Bien que le genre apocalyptique ait disparu après le Moyen Âge, une ambiance apocalyptique, renforcée par des références explicites à l’Apocalypse de Jean, apparaît dans de nombreuses œuvres littéraires modernes (par ex, Pale Horse, Pale Rider de Katherine Anne Porter et Day of the Locust de Nathanael West) et de films (par exemple, The Seventh Seal d’Ingmar Bergman et La dolce vita de Federico Fellini). En outre, plusieurs dénominations protestantes aux États-Unis propagent des croyances apocalyptiques, qui ont été exprimées dans de nombreux sermons et brochures par des prédicateurs tels que Billy Graham et Jerry Falwell, ainsi que dans un livre qui a été un best-seller américain, The Late Great Planet Earth (1970) de Hal Lindsey.
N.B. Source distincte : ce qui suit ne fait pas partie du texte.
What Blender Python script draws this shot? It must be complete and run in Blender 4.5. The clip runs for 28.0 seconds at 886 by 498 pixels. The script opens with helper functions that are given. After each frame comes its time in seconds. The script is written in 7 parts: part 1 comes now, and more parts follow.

La série de romans Left Behind (le premier a été publié en 1995) de Tim LaHaye et Jerry B. Jenkins, qui décrit des événements apocalyptiques en termes particulièrement violents, a atteint une popularité phénoménale. On estime que 40 millions d’exemplaires des livres de la série Left Behind étaient imprimés au début du 21e siècle, et un jeu vidéo basé sur la série a également été produit.